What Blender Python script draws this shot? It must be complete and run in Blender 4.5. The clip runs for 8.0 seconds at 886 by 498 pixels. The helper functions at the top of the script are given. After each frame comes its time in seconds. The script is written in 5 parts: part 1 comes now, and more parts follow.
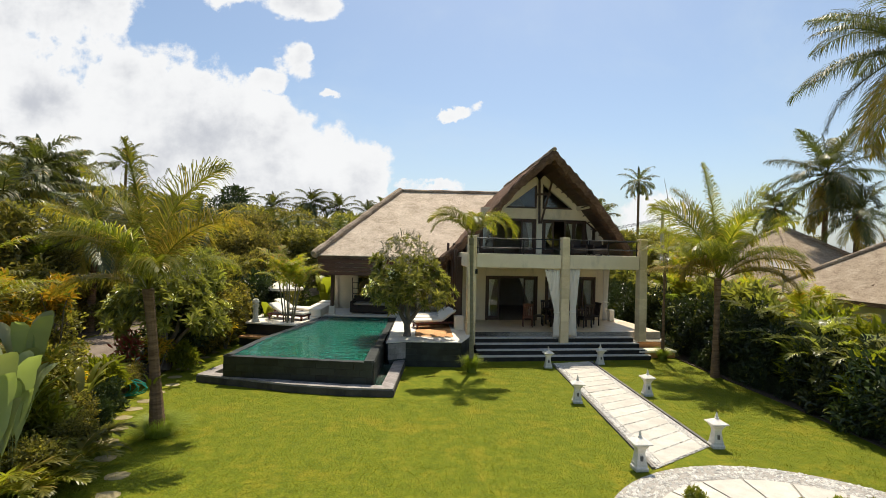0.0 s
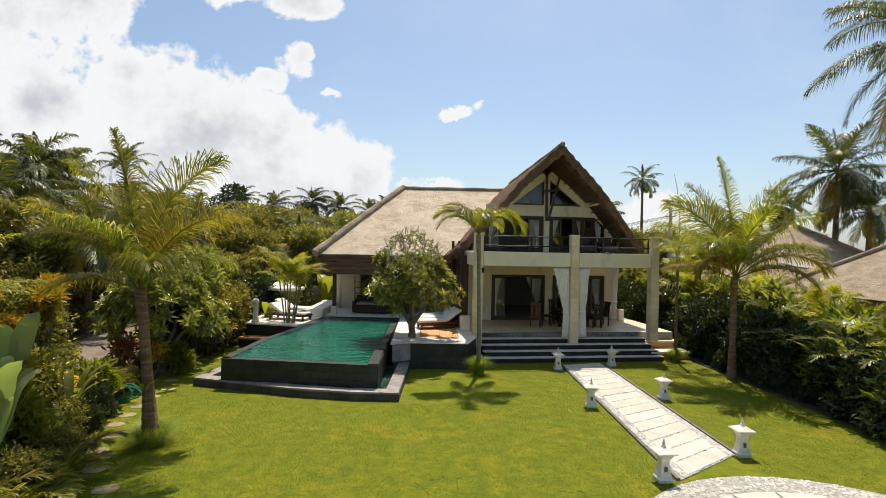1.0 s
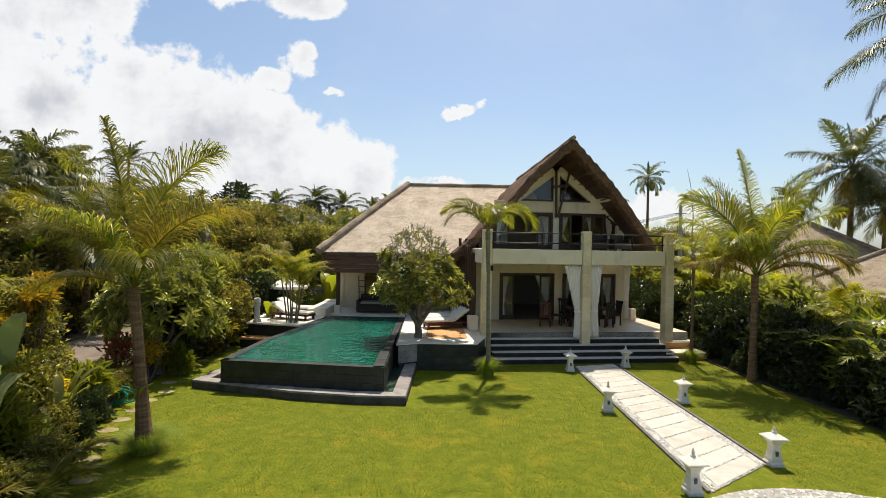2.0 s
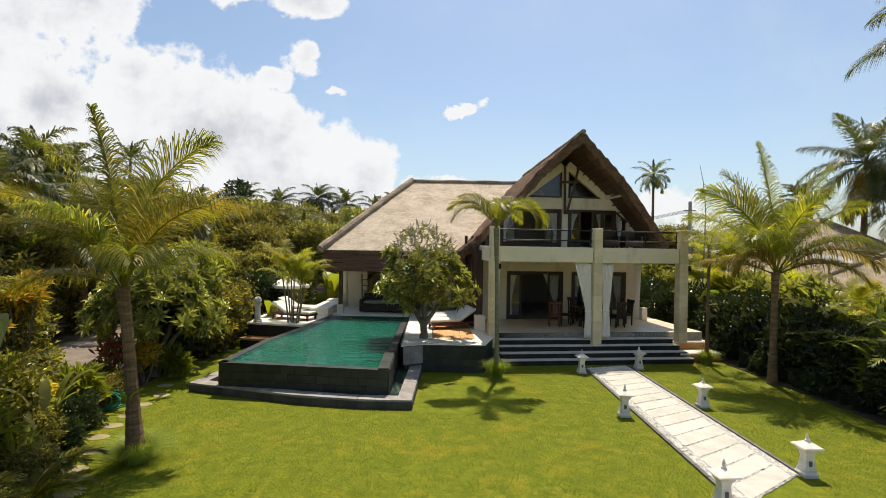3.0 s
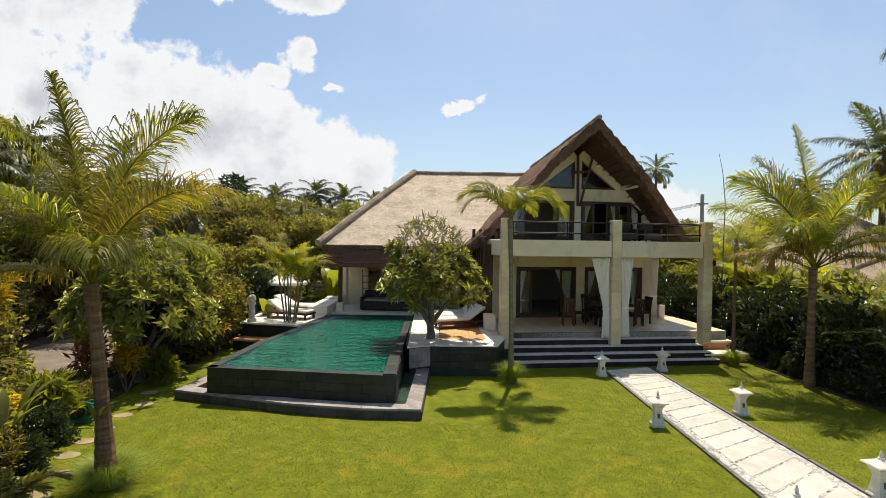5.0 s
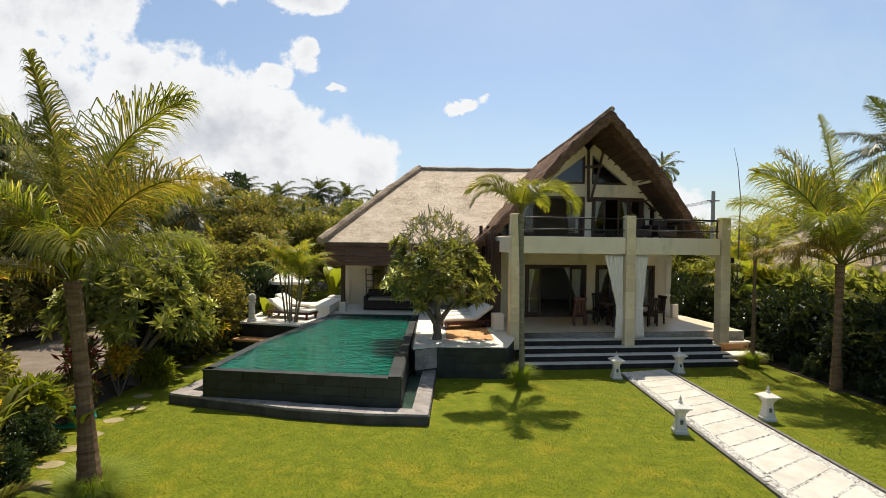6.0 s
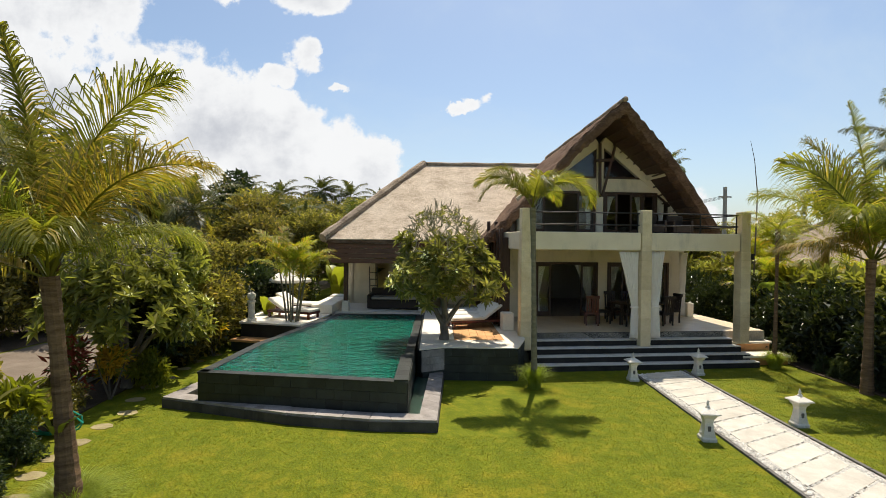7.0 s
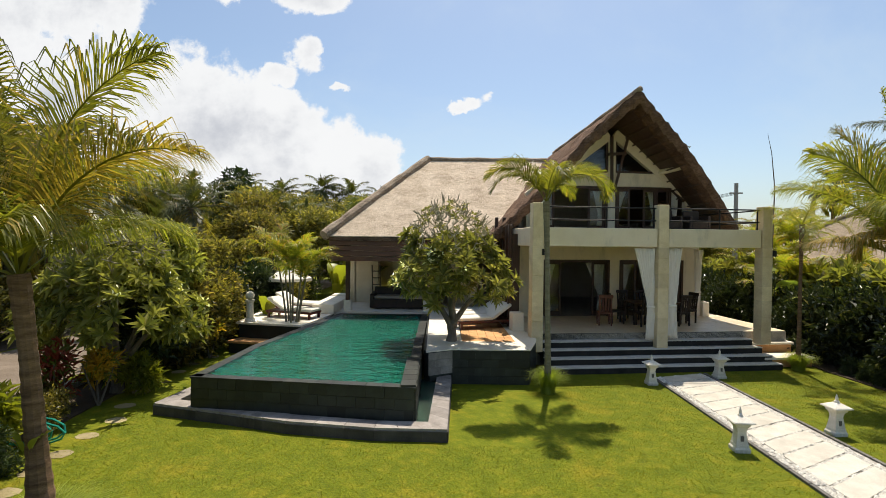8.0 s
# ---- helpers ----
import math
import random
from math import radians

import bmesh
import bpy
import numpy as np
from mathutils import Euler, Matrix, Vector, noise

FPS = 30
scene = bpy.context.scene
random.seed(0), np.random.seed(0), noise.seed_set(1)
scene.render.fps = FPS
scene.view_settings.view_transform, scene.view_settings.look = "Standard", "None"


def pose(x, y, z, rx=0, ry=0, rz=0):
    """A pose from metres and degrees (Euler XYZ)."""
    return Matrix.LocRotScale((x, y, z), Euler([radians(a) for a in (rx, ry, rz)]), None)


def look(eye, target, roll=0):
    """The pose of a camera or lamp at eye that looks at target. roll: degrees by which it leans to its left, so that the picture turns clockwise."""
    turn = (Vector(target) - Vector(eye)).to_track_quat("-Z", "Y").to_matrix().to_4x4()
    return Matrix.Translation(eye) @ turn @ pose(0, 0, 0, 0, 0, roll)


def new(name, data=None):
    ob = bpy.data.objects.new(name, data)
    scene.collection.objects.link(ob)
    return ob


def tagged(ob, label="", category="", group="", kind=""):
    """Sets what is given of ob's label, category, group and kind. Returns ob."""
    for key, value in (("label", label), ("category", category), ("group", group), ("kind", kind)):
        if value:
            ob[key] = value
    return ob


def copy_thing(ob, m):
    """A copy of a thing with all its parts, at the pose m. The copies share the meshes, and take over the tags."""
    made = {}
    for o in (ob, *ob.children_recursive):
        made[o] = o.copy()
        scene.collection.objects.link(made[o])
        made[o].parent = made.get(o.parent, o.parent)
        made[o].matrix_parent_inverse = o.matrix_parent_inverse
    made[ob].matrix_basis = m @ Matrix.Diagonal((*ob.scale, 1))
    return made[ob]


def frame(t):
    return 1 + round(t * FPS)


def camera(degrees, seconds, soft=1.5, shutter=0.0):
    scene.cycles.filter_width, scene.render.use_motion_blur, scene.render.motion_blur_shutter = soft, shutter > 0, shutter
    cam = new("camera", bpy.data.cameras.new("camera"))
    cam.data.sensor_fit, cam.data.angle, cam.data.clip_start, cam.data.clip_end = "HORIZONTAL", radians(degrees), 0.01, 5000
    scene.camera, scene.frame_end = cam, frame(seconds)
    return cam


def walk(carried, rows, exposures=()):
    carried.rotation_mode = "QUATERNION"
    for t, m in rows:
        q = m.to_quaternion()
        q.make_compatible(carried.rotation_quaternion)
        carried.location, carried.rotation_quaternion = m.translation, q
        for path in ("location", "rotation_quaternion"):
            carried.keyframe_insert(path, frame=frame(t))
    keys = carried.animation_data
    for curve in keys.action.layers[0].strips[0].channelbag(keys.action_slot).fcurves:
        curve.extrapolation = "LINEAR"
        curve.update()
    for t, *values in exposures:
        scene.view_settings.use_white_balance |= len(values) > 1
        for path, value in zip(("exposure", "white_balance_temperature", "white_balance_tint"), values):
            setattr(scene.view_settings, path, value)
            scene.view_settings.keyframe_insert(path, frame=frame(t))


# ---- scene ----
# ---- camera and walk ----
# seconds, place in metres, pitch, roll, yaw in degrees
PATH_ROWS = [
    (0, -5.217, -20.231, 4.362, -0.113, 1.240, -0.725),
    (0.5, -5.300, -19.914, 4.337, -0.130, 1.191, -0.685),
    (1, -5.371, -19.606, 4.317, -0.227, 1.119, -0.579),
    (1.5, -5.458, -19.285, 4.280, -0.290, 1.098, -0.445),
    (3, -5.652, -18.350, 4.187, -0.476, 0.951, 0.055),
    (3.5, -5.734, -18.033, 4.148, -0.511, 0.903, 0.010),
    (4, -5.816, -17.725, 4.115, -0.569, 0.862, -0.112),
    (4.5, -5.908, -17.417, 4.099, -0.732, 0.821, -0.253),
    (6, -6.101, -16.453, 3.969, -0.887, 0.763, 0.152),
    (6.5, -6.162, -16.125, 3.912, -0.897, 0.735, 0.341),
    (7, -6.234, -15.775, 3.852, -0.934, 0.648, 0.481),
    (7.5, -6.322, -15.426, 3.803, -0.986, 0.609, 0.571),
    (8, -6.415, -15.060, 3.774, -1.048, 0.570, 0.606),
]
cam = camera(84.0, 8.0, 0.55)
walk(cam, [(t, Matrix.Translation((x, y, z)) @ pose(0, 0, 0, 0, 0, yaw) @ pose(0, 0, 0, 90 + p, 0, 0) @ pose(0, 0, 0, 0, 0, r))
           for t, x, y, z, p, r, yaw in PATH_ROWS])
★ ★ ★
**PROBLEM TO SOLVE**
Your task is to repeat the material above exactly, without its pictures.

**SOLVED EXERCISE**
What Blender Python script draws this shot? It must be complete and run in Blender 4.5. The clip runs for 8.0 seconds at 886 by 498 pixels. The helper functions at the top of the script are given. After each frame comes its time in seconds. The script is written in 5 parts: part 1 comes now, and more parts follow.
0.0 s
1.0 s
2.0 s
3.0 s
5.0 s
6.0 s
7.0 s
8.0 s
# ---- helpers ----
import math
import random
from math import radians

import bmesh
import bpy
import numpy as np
from mathutils import Euler, Matrix, Vector, noise

FPS = 30
scene = bpy.context.scene
random.seed(0), np.random.seed(0), noise.seed_set(1)
scene.render.fps = FPS
scene.view_settings.view_transform, scene.view_settings.look = "Standard", "None"


def pose(x, y, z, rx=0, ry=0, rz=0):
    """A pose from metres and degrees (Euler XYZ)."""
    return Matrix.LocRotScale((x, y, z), Euler([radians(a) for a in (rx, ry, rz)]), None)


def look(eye, target, roll=0):
    """The pose of a camera or lamp at eye that looks at target. roll: degrees by which it leans to its left, so that the picture turns clockwise."""
    turn = (Vector(target) - Vector(eye)).to_track_quat("-Z", "Y").to_matrix().to_4x4()
    return Matrix.Translation(eye) @ turn @ pose(0, 0, 0, 0, 0, roll)


def new(name, data=None):
    ob = bpy.data.objects.new(name, data)
    scene.collection.objects.link(ob)
    return ob


def tagged(ob, label="", category="", group="", kind=""):
    """Sets what is given of ob's label, category, group and kind. Returns ob."""
    for key, value in (("label", label), ("category", category), ("group", group), ("kind", kind)):
        if value:
            ob[key] = value
    return ob


def copy_thing(ob, m):
    """A copy of a thing with all its parts, at the pose m. The copies share the meshes, and take over the tags."""
    made = {}
    for o in (ob, *ob.children_recursive):
        made[o] = o.copy()
        scene.collection.objects.link(made[o])
        made[o].parent = made.get(o.parent, o.parent)
        made[o].matrix_parent_inverse = o.matrix_parent_inverse
    made[ob].matrix_basis = m @ Matrix.Diagonal((*ob.scale, 1))
    return made[ob]


def frame(t):
    return 1 + round(t * FPS)


def camera(degrees, seconds, soft=1.5, shutter=0.0):
    scene.cycles.filter_width, scene.render.use_motion_blur, scene.render.motion_blur_shutter = soft, shutter > 0, shutter
    cam = new("camera", bpy.data.cameras.new("camera"))
    cam.data.sensor_fit, cam.data.angle, cam.data.clip_start, cam.data.clip_end = "HORIZONTAL", radians(degrees), 0.01, 5000
    scene.camera, scene.frame_end = cam, frame(seconds)
    return cam


def walk(carried, rows, exposures=()):
    carried.rotation_mode = "QUATERNION"
    for t, m in rows:
        q = m.to_quaternion()
        q.make_compatible(carried.rotation_quaternion)
        carried.location, carried.rotation_quaternion = m.translation, q
        for path in ("location", "rotation_quaternion"):
            carried.keyframe_insert(path, frame=frame(t))
    keys = carried.animation_data
    for curve in keys.action.layers[0].strips[0].channelbag(keys.action_slot).fcurves:
        curve.extrapolation = "LINEAR"
        curve.update()
    for t, *values in exposures:
        scene.view_settings.use_white_balance |= len(values) > 1
        for path, value in zip(("exposure", "white_balance_temperature", "white_balance_tint"), values):
            setattr(scene.view_settings, path, value)
            scene.view_settings.keyframe_insert(path, frame=frame(t))


# ---- scene ----
# ---- camera and walk ----
# seconds, place in metres, pitch, roll, yaw in degrees
PATH_ROWS = [
    (0, -5.217, -20.231, 4.362, -0.113, 1.240, -0.725),
    (0.5, -5.300, -19.914, 4.337, -0.130, 1.191, -0.685),
    (1, -5.371, -19.606, 4.317, -0.227, 1.119, -0.579),
    (1.5, -5.458, -19.285, 4.280, -0.290, 1.098, -0.445),
    (3, -5.652, -18.350, 4.187, -0.476, 0.951, 0.055),
    (3.5, -5.734, -18.033, 4.148, -0.511, 0.903, 0.010),
    (4, -5.816, -17.725, 4.115, -0.569, 0.862, -0.112),
    (4.5, -5.908, -17.417, 4.099, -0.732, 0.821, -0.253),
    (6, -6.101, -16.453, 3.969, -0.887, 0.763, 0.152),
    (6.5, -6.162, -16.125, 3.912, -0.897, 0.735, 0.341),
    (7, -6.234, -15.775, 3.852, -0.934, 0.648, 0.481),
    (7.5, -6.322, -15.426, 3.803, -0.986, 0.609, 0.571),
    (8, -6.415, -15.060, 3.774, -1.048, 0.570, 0.606),
]
cam = camera(84.0, 8.0, 0.55)
walk(cam, [(t, Matrix.Translation((x, y, z)) @ pose(0, 0, 0, 0, 0, yaw) @ pose(0, 0, 0, 90 + p, 0, 0) @ pose(0, 0, 0, 0, 0, r))
           for t, x, y, z, p, r, yaw in PATH_ROWS])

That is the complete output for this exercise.